Why is two so terrible?

-How do YOU endure this stage of terribleness?
-What do you do when they won't go to bed?
-What do you do when they scream NO at you at the top of their lungs?
-What do you do when they throw shoes or cars at you?
-What do you do when they scream like someone is murdering them when you put them back to bed at 4 am?
-What do you do when they slap you across the face?
-What do you do when they won't go potty all by themselves?
-What do you do when you can get NOTHING done because they need attention and mommy play time 24/7?
-What do you do when you feel bad for spanking them a little too hard?
-What do you do when they unfold all the laundry you just folded?
-How do you feel about locking them in their room at bedtime cause they won't stay in there?
-What do you do when they ask for something and then proceed to throw it across the room?
-What do you do when they hit their little sister?
-What do you do when you just want to get on your knees and beg them to stop?
-How do you not give into their every whimsy so that they wont throw a tantrum?
-What do you do when they do exactly what you just said not to do?
-What do you do when they won't eat?
-Do you ever feel like you just want them to go away, like you don't like them?
-What do you do when they cry outside the bathroom door while you pee?
-What do you do when they scream all the way through bedtime routine?
-What do you do when they are perfect angels around other people and a devil when no one is looking?
-What do you do when they roar at you?
-HOW DO YOU ENDURE?
-DOES IT GET BETTER?

-How do you like, let alone, LOVE, a two year old?

PLEASE HELP... at this point I will pretty much try anything. 

Sunday, January 02, 2011

on resolutions and such...

I will be the first to tell you that I have no will power. Jared will gladly back me up on that. I am not proud of it, but it is true. But instant gratification is so good...right?

Jared on the other hand has enough will power for both of us. (I just wish his will power could knock a few pounds off my waist.) 

Last year Jared made a new years resolution to not drink soda for a whole year. "pshaw, good luck" I said (he really likes his soda.) But guess what... HE DID IT! One whole year without one soda. At midnight on new years, he had his first drink of soda, and the next day slowly but surely polished off a wild cherry pepsi. 



So now that I have seen it done, people really can keep there new years resolutions... I am pretty determined to do it myself. I am not giving anything up... that would be far to hard, but I will do something. My resolution is to read from the scriptures everyday, at least a little. And Jared agreed to do it with me. I am really excited for this, because my resolutions always have to do with me and something I want, something I need, something so selfish. But this year, I am hoping that if I put God first and strive to improve myself spiritually, that I will feel better about myself and accomplish some other big goals in 2011. 

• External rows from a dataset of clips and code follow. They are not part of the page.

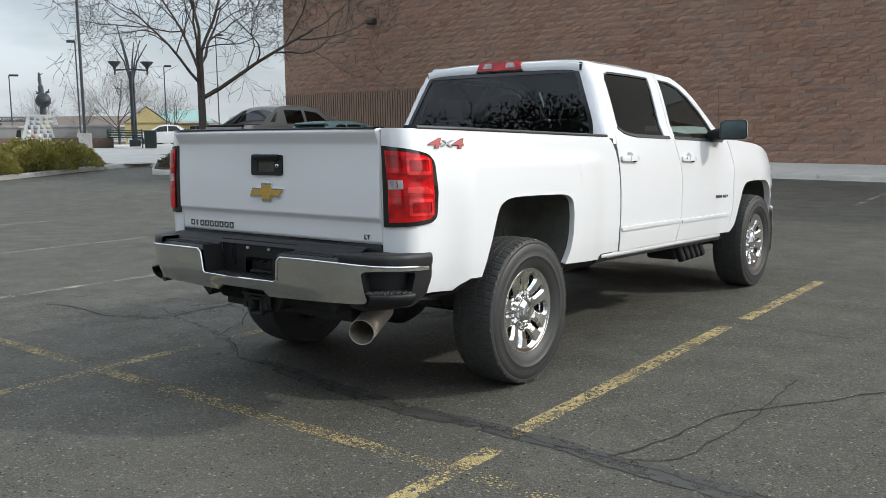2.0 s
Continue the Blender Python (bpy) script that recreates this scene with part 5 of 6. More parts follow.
def wheel_meshes():
    n, wd = 360, [i / 44 for i in range(45)]
    bm = bmesh.new()
    half = .118
    rings = []
    grooves = (-.068, -.024, .024, .068)
    for i in range(n):
        a = 2 * math.pi * i / n
        ring = []
        pitch = (i % 6) / 6
        for t in wd:
            x = -half + 2 * half * t
            r = R_TYRE - .010 * (abs(x) / half) ** 4
            cut = 0.0
            for k, g in enumerate(grooves):
                zig = .0035 * (1 if ((i + 3 * k) // 3) % 2 else -1)
                if abs(x - g - zig) < .0034:
                    cut = .006
            lug = (i + (2 if x > 0 else 0)) % 6
            if abs(x) > .075 and lug == 0:
                cut = .005 if abs(x) > .092 else max(cut, .0025)
            if .030 < abs(x) < .062 and (i + (3 if x > 0 else 0)) % 6 == 0:
                cut = max(cut, .0022)
            if abs(x) < .018 and i % 6 == 2:
                cut = max(cut, .0022)
            ring.append(bm.verts.new((x, (r - cut) * math.cos(a), (r - cut) * math.sin(a))))
        rings.append(ring)
    for i in range(n):
        p, q = rings[i], rings[(i + 1) % n]
        for k in range(44):
            bm.faces.new((p[k], p[k + 1], q[k + 1], q[k]))
    tread = finish("tread", bm, "tread", False)
    bm = bmesh.new()
    for k in (1, -1):
        prof = [(R_TYRE - .010, k * .117), (R_TYRE - .020, k * .126), (R_TYRE - .030, k * .1285), (R_TYRE - .0315, k * .1268), (R_TYRE - .034, k * .1300), (.345, k * .1345), (.315, k * .135), (.3135, k * .1362), (.308, k * .1362), (.3065, k * .1345), (.285, k * .130), (.262, k * .121), (.250, k * .113), (.243, k * .108), (.232, k * .104)]
        rr = []
        for r, x in prof:
            rr.append([bm.verts.new((x, r * math.cos(2 * math.pi * i / 96), r * math.sin(2 * math.pi * i / 96))) for i in range(96)])
        for p, q in zip(rr, rr[1:]):
            for i in range(96):
                bm.faces.new((p[i], p[(i + 1) % 96], q[(i + 1) % 96], q[i]))
    wall = finish("sidewall", bm, "tyre")
    # shoulder lugs, scuffed pale along their edge
    bm = bmesh.new()
    for i in range(60):
        a = 2 * math.pi * (i + .55) / 60
        m = Matrix.Rotation(a, 4, "X") @ Matrix.Translation((.1215, 0, R_TYRE - .0155))
        box(bm, (-.006, -.0165, -.013), (.0035, .0165, .0020), .0025, 1, m)
    lugs = finish("shoulder_lug", bm, "tread", False)
    bm = bmesh.new()
    rnd = random.Random(4)
    for i in range(60):
        if rnd.random() < .62:
            a = 2 * math.pi * (i + .55) / 60
            m = Matrix.Rotation(a, 4, "X") @ Matrix.Translation((.1245, 0, R_TYRE - .0115)) @ Matrix.Rotation(radians(40), 4, "Y")
            L = rnd.uniform(.006, .0155)
            box(bm, (-.004, -L, -.0015), (.004, L, .0018), .001, 1, m)
    scuffs = finish("scuff", bm, "worn_edge", False)
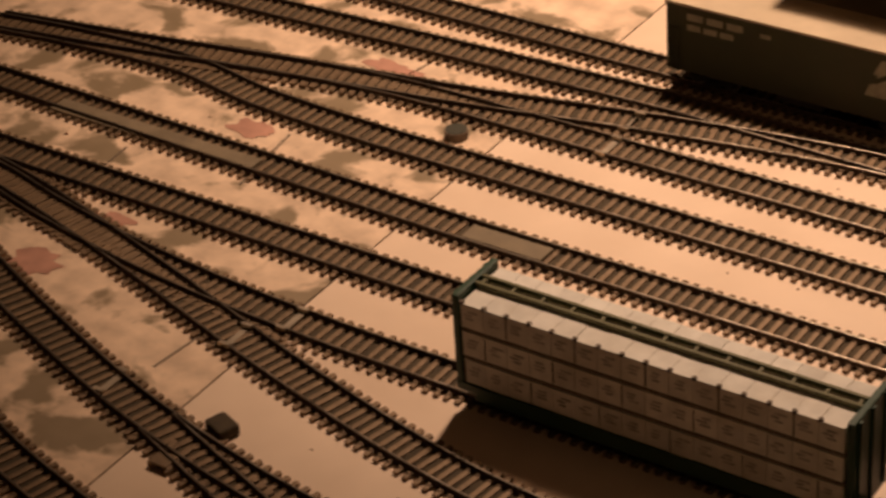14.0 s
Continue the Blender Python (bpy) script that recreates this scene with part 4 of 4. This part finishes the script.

Oh, and I want to loose weight!

Cheers to will power!

Bring it on 2011

I am not going to lie... 2010 was not my favorite year, actually I am sad to say that it may have been my worst. I love my kem kem and I am grateful that 2010 brought her to me, but I was sick and pregnant for half of the year, achey and pregnant for the other half and postpartum and fat for the last half.

BUT...

2011 is going to be my best year yet. I just know it, I feel it... it is going to be awesome!

I am ready for changes that only a new year can bring. I plan on being a whole new me. 

I will strive to come closer to my Heavenly Father.
I will loose ALL the baby weight.
I will be a better mom
I will be a better wife.
I will be a better and freaking awesome photographer.

and best of all, the coup de graw, the cherry on top of the awesomely awesome planned year,

I will be a better me.

But please don't expect there to be no bad parts, because I am a pessimist at heart, but again, it's going to be awesome!